Unless you explicitly instruct it to check for composition effects, it won't. It doesn't know that your product mix shifted or that your subsidiary growth rates are uneven. It sees the numbers, reports the trend, and moves on.

This is one of the reasons I'm glad I built the Data Scientist prompt the way I did. It has an explicit reasoning step: Think causally, not just correlationally. And it has a hard constraint: Always question the data-generating process. Without those instructions, it would have reported the same misleading aggregate trend that my client's dashboard did. Most AI prompts will.

A Prompt You Can Use

If you're using AI to analyze NetSuite data, add this to your prompt. One paragraph. It won't catch everything, but it will catch the most common cases.

Copy-paste prompt addition Before reporting any aggregate trend (revenue growth, margin change, close rate improvement, average deal size shift, etc.), verify whether the trend holds at the segment level. Break the data down by the most relevant dimension: product category, sales rep, subsidiary, customer segment, or location. If the segment-level trends move in the opposite direction of the aggregate, flag it clearly. Report both views: the aggregate number AND the segment-level breakdown. Explain that the discrepancy is caused by a shift in the composition of the underlying population (which segments grew or shrank as a share of the total). Do not present the aggregate trend alone when the segments contradict it.

Adding this paragraph to a prompt changes the way the AI reads every dataset you give it.

How to Protect Yourself

Guarding against Simpson's Paradox comes down to building one habit: before you accept any aggregate trend as real, break it down by the most obvious dimension. Product category. Location. Sales rep. Customer segment. If the trend holds at the segment level, then it's real. If it reverses, then you've found a composition effect.

It also helps to report the composition of the population alongside the KPI itself. Did the share of enterprise vs. SMB customers change? Did one product line grow faster than another? The mix is often more informative than the metric.
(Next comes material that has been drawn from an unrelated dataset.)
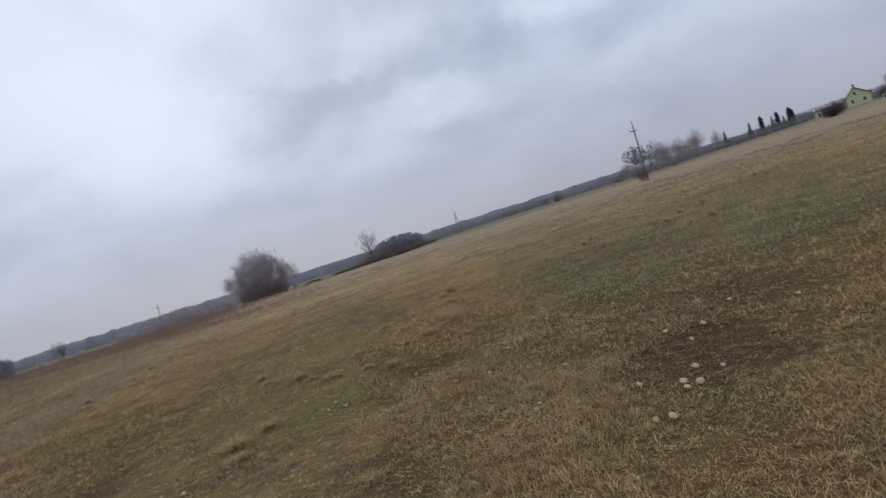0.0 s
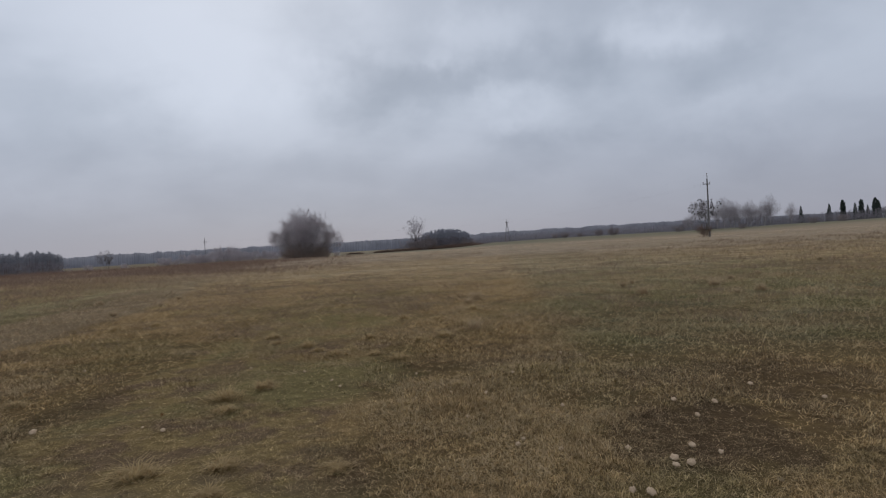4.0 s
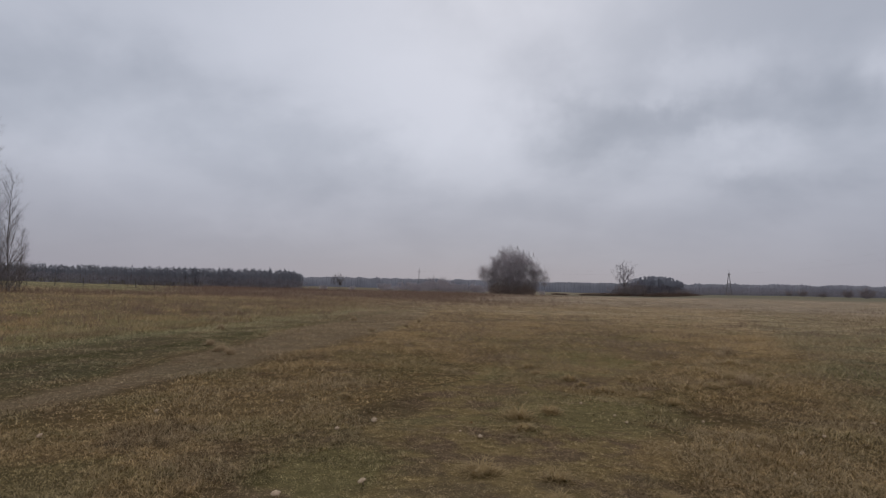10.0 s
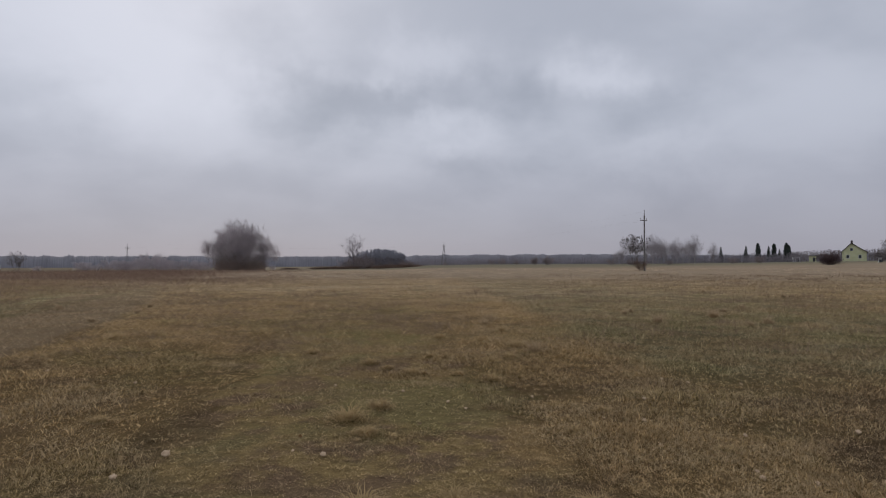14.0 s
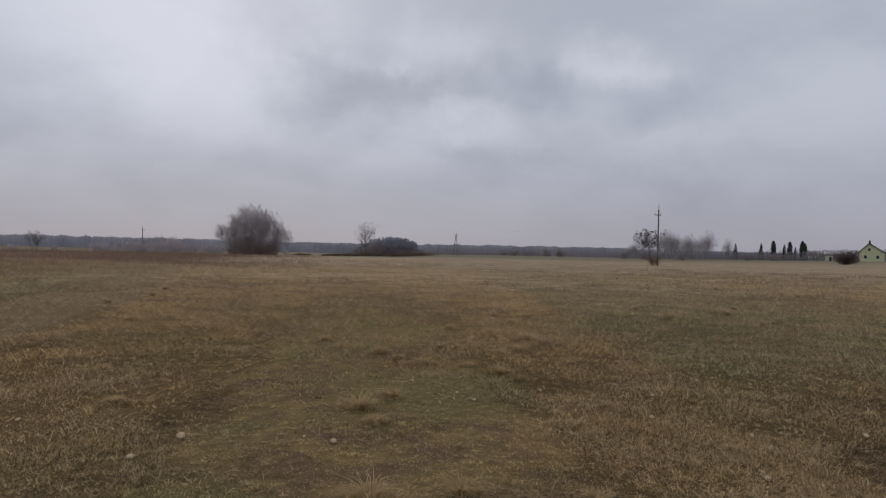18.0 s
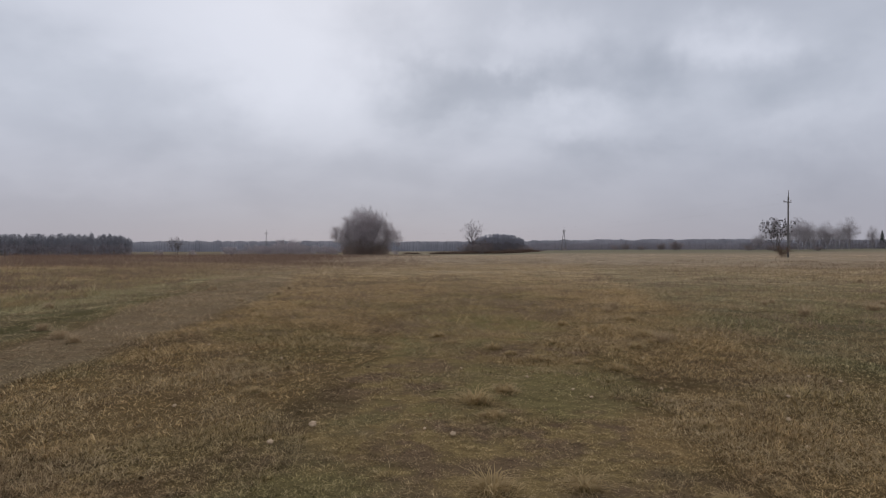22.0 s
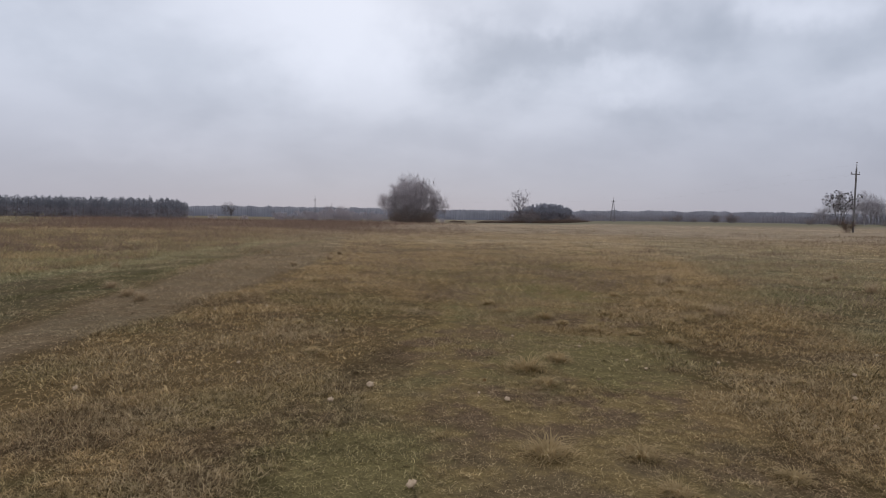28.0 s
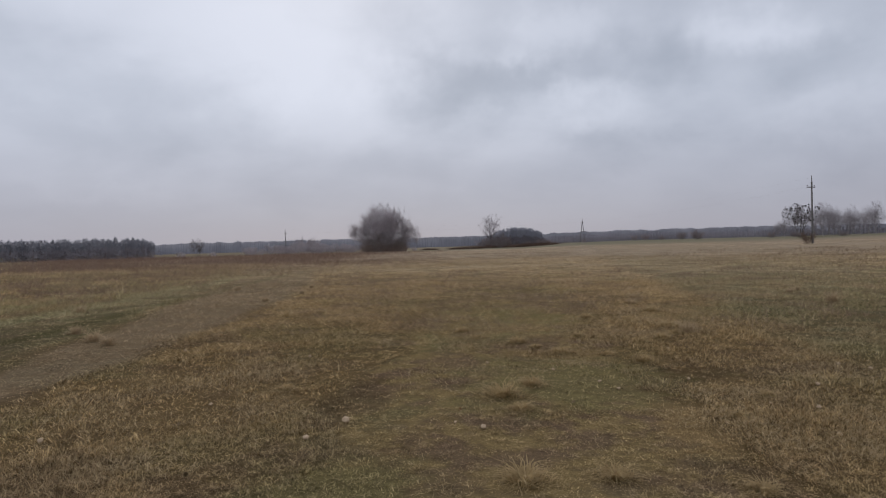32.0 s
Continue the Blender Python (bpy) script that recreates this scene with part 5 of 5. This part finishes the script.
def tussock(x, y, size, seed, mat=M_TUFT, name="grass_tussock", label="dry straw-coloured grass tussock standing in the short sward", group="grass tussocks", thick=0.0029, erect=0.0):
    """A low tuft: upright in the middle, combed flat round the rim; erect: standing up all over."""
    rng = np.random.default_rng(seed)
    n = 430
    r = np.abs(rng.normal(0, 0.62, n)).clip(0, 1.6)
    a = rng.random(n) * 2 * math.pi
    wide = 0.75 * size * (1 - 0.45 * erect)
    root = np.stack([wide * r * np.cos(a), wide * r * np.sin(a), np.full(n, -0.012)], 1)
    out = a + rng.normal(0, 1.25, n)
    way = np.stack([np.cos(out), np.sin(out), np.zeros(n)], 1)
    side = np.stack([-np.sin(out), np.cos(out), np.zeros(n)], 1) * (thick * (0.6 + 0.8 * rng.random(n)))[:, None]
    ln = (size * (0.40 + 0.75 * rng.random(n)) * (1.1 - 0.40 * r).clip(0.35, 1.1))[:, None]
    rise = (0.86 - 0.50 * r + 0.7 * erect + rng.normal(0, 0.17, n)).clip(0.05, 1.0 + 0.5 * erect)[:, None]
    bend = side / np.linalg.norm(side, axis=1)[:, None] * rng.normal(0, 0.75, (n, 1))
    up = np.array([[0, 0, 1.0]])
    m = root + ln * 0.5 * (way * (1 - 0.45 * rise) + bend * 0.4 + up * rise)
    t = m + ln * 0.55 * (way + bend + up * (rise * (0.35 + 0.5 * erect) - 0.42 * rng.random((n, 1))))
    t[:, 2] = np.maximum(t[:, 2], 0.006)
    v = np.stack([root - side, root + side, m + side, m - side, t], 1).reshape(-1, 3)
    b = (np.arange(n) * 5)[:, None]
    f = np.concatenate([b + [[0, 1, 2]], b + [[0, 2, 3]], b + [[3, 2, 4]]])
    ob = new(name, raw_mesh(name, v, f, mat))
    ob.location = (x, y, float(ground_z(x, y)))
    tagged(ob, label, "grass tuft", group)


TUFTS = ((-0.06, 5.93, 0.27), (0.07, 3.80, 0.20), (0.65, 3.88, 0.16), (0.10, 5.45, 0.15), (0.24, 6.35, 0.18), (-0.78, 10.4, 0.22), (0.16, 9.0, 0.24), (1.52, 11.7, 0.25), (1.67, 7.6, 0.22),
         (2.67, 10.3, 0.28), (-4.72, 12.5, 0.28), (-4.2, 13.2, 0.26), (1.47, 3.74, 0.12), (-1.29, 2.02, 0.17), (0.7, 8.2, 0.22), (0.74, 3.37, 0.12), (2.3, 9.2, 0.22), (3.0, 12.8, 0.28),
         (1.1, 9.4, 0.2), (1.9, 8.9, 0.22), (2.6, 9.6, 0.18), (0.4, 8.6, 0.16), (1.3, 8.0, 0.16), (2.2, 11.1, 0.24), (-0.5, 9.6, 0.18), (1.9, 5.2, 0.12), (2.4, 5.9, 0.13), (2.9, 4.6, 0.12), (-2.3, 6.0, 0.11), (-3.1, 7.6, 0.13))
for k, (x, y, size) in enumerate(TUFTS):
    tussock(x, y, size * (0.98 if y < 7 else 0.8), 200 + k)
for k, (x, y) in enumerate(CLUMPS):
    tussock(x, y, (0.20 + 0.04 * (k % 4)) * (1.0 if k < 7 else 0.8), 240 + k, M_CLUMP, "weed_clump", "low brown clump of dead weed stalks in the grass", "dead weed clumps", 0.0003 * math.hypot(x, y) ** 0.8, 0.45)


def leaf_mesh(seed, lobes):
    """A curled dry leaf, rounded or lobed, with a stalk."""
    rng = np.random.default_rng(seed)
    bm = bmesh.new()
    n = 15
    rings = []
    for f in (0.35, 0.7, 1.0):
        ring = []
        for k in range(n):
            a = 2 * math.pi * k / n
            r = f * (1 + (0.28 * math.cos(lobes * a) if lobes else 0.07 * rng.normal()) * f)
            x, y = r * math.cos(a), r * math.sin(a) * 0.85
            ring.append(bm.verts.new((0.5 * x, 0.5 * y, 0.30 * (x * x * 0.5 + 0.35 * abs(y) ** 1.5) + 0.02 * rng.normal() + 0.07)))
        rings.append(ring)
    c = bm.verts.new((0, 0, 0.05))
    for k in range(n):
        j = (k + 1) % n
        bm.faces.new((c, rings[0][k], rings[0][j]))
        for q in range(2):
            bm.faces.new((rings[q][k], rings[q + 1][k], rings[q + 1][j], rings[q][j]))
    bmesh.ops.solidify(bm, geom=bm.faces[:], thickness=0.03)
    rod(bm, (0.45, 0, 0.12), (0.85, 0.08, 0.06), 0.018, 0.012, 5)
    me = bpy.data.meshes.new("fallen_leaf")
    bm.to_mesh(me)
    bm.free()
    me.materials.append(M_LEAF)
    return me


LEAF_MESHES = [leaf_mesh(300, 0), leaf_mesh(301, 5), leaf_mesh(302, 0), leaf_mesh(303, 5), leaf_mesh(304, 3)]
TAN_MESHES = [m.copy() for m in LEAF_MESHES]
for m in TAN_MESHES:
    m.materials[0] = M_LEAFTAN


def fallen_leaf(x, y, size, k, tan=False):
    ob = new("fallen_leaf", (TAN_MESHES if tan else LEAF_MESHES)[k % 5])
    ob.matrix_world = Matrix.Translation((x, y, float(ground_z(x, y)) + 0.028)) @ pose(0, 0, 0, 12 + (k * 37) % 34, (k * 53) % 40 - 20, 0) @ pose(0, 0, 0, 0, 0, k * 77) @ Matrix.Scale(size, 4)
    tagged(ob, "curled tan dry leaf on matted grass" if tan else "pale whitish dry leaf lying on matted grass", "leaf", "fallen leaves")


MUSHROOMS = ((-1.37, 4.91, 0.085), (-1.57, 4.49, 0.07), (-0.22, 4.86, 0.06), (-0.46, 4.99, 0.035), (2.64, 5.46, 0.055), (-4.1, 8.8, 0.06), (-2.67, 7.9, 0.06), (-4.7, 8.35, 0.06), (-2.8, 5.4, 0.055),
             (-3.62, 4.31, 0.06), (-0.26, 7.46, 0.05), (1.92, 6.66, 0.05), (0.96, 6.5, 0.05), (0.52, 7.08, 0.05), (-0.06, 6.09, 0.04), (3.91, 3.74, 0.07), (3.27, 4.92, 0.055),
             (-0.67, 3.21, 0.08), (-0.05, 2.90, 0.06), (-1.08, 2.74, 0.085), (2.42, 4.73, 0.05), (2.74, 3.96, 0.06), (3.02, 3.80, 0.06), (3.47, 3.75, 0.06), (3.95, 7.0, 0.055), (3.0, 6.2, 0.055), (2.3, 5.6, 0.05),
             (4.5, 4.65, 0.07), (4.05, 3.62, 0.05), (3.70, 3.52, 0.075), (3.77, 3.43, 0.075), (3.66, 3.40, 0.07), (3.36, 3.01, 0.075), (3.27, 3.06, 0.055), (4.21, 4.79, 0.06), (4.22, 4.35, 0.06),
             (2.80, 4.1, 0.05), (3.75, 7.25, 0.055), (1.1, 6.2, 0.05), (-1.93, 1.65, 0.075), (-3.85, 3.2, 0.07), (5.1, 5.2, 0.075), (5.5, 4.75, 0.06))


def cap_mesh(seed, split, wave):
    """A pale cap: a low dome with an uneven rim, some split into lobes, gills hollow beneath; one unit across."""
    rng = np.random.default_rng(seed)
    n = 20
    bm = bmesh.new()
    edge = [1 + wave * rng.normal() - (split * max(0.0, math.cos(2 * math.pi * (k + 0.5) * 5 / n)) ** 2) for k in range(n)]
    top = bm.verts.new((0, 0, 0.18 + 0.03 * rng.normal()))
    rings = []
    for f, z in ((0.35, 0.20), (0.7, 0.17), (0.93, 0.10), (1.0, 0.04), (0.9, -0.02), (0.3, 0.04)):
        rings.append([bm.verts.new((0.5 * f * (1 + (edge[k] - 1) * f * f) * math.cos(2 * math.pi * k / n), 0.5 * f * (1 + (edge[k] - 1) * f * f) * math.sin(2 * math.pi * k / n),
                                    z + 0.035 * rng.normal() * f)) for k in range(n)])
    for k in range(n):
        q = (k + 1) % n
        bm.faces.new((top, rings[0][k], rings[0][q]))
        for a, b in zip(rings, rings[1:]):
            bm.faces.new((a[k], b[k], b[q], a[q]))
    for face in bm.faces:
        face.smooth = True
    bmesh.ops.recalc_face_normals(bm, faces=bm.faces)
    me = bpy.data.meshes.new("cap")
    bm.to_mesh(me)
    bm.free()
    me.materials.append(M_CAP)
    return me


def stem_mesh():
    bm = bmesh.new()
    rod(bm, (0, 0, -0.55), (0.03, 0.02, 0.12), 0.075, 0.065, 9)
    me = bpy.data.meshes.new("stem")
    bm.to_mesh(me)
    bm.free()
    me.materials.append(M_STEM)
    return me


CAPS = [cap_mesh(320, 0.14, 0.06), cap_mesh(321, 0.42, 0.07), cap_mesh(322, 0.12, 0.10), cap_mesh(323, 0.30, 0.09), cap_mesh(324, 0.18, 0.08)]
STEM = stem_mesh()


def mushroom(x, y, size, k):
    """A small pale mushroom with its cap just above the grass."""
    kinds = ("rounded pale whitish mushroom cap in matted grass", "pale mushroom with a split star-shaped cap", "rounded pale mushroom with a wavy rim in grass", "pale mushroom with a nicked rim in grass", "rounded pale whitish mushroom cap in matted grass")
    ob = thing("mushroom", (x, y, float(ground_z(x, y)) + 0.42 * size), kinds[k % 5], "mushroom", "mushrooms in the grass")
    ob.matrix_world = ob.matrix_world @ pose(0, 0, 0, 14 + (k * 37) % 26, (k * 53) % 30 - 15, 0) @ pose(0, 0, 0, 0, 0, k * 77) @ Matrix.Scale(size * 0.76, 4)
    for name, me in (("cap", CAPS[k % 5]), ("stem", STEM)):
        new(name, me).parent = ob


for k, (x, y, size) in enumerate(MUSHROOMS):
    mushroom(x, y, size, k if k else 2)
strewn = np.random.default_rng(310)
for k in range(120):
    r, a = 4.5 + 14 * strewn.random() ** 0.8, radians(-58 + (106 if k % 2 else 44) * strewn.random())
    fallen_leaf(0.6 + r * math.sin(a), r * math.cos(a) - 0.3, 0.026 + 0.026 * strewn.random(), k, strewn.random() < 0.65)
When comparing periods, hold the subgroup weights constant. NetSuite saved searches and SuiteAnalytics workbooks can support this. The question to ask: "If the mix hadn't changed, would the number still have improved?"

And if you're using AI for analysis, then use the prompt addition above, or build the habit into your AI workflows by always requesting both the aggregate and the segment-level view in the same output.

When It's Not Simpson's Paradox

Not every discrepancy between aggregate and segment-level data is Simpson's Paradox. Sometimes segments just move in different directions, and that's normal. One product line grows while another shrinks. One subsidiary outperforms while another lags. That's just business.

Simpson's Paradox has a specific signature:

  • Every segment moves in one direction (all up or all down)
  • The aggregate moves in the opposite direction
  • The cause is a composition shift in the relative sizes of the segments

If your segments are mixed (some up, some down), and the aggregate reflects a weighted average, then that's just aggregation working as expected. No paradox, and no alarm.

The paradox matters when the unanimous signal from every segment is being overruled by the aggregate. That's when the aggregate is actively misleading you.

Did the relative sizes of your segments change significantly between periods? If not (same product mix, same rep allocation, same subsidiary proportions), then the aggregate trend is probably trustworthy. Simpson's Paradox needs a composition shift to operate. Stable proportions make it impossible.

Wrapping Up

Simpson's Paradox is a reminder that aggregate data can invert reality. The overall number can point in the exact opposite direction of every underlying trend, and it does this without any error message or warning flag.

The only defense is to get into the habit of looking one level deeper. In NetSuite terms: don't stop at the saved search summary. Click into the segments and check the mix. Ask whether the story changes when you slice it differently.

It usually doesn't. But when it does, you'll be glad you checked.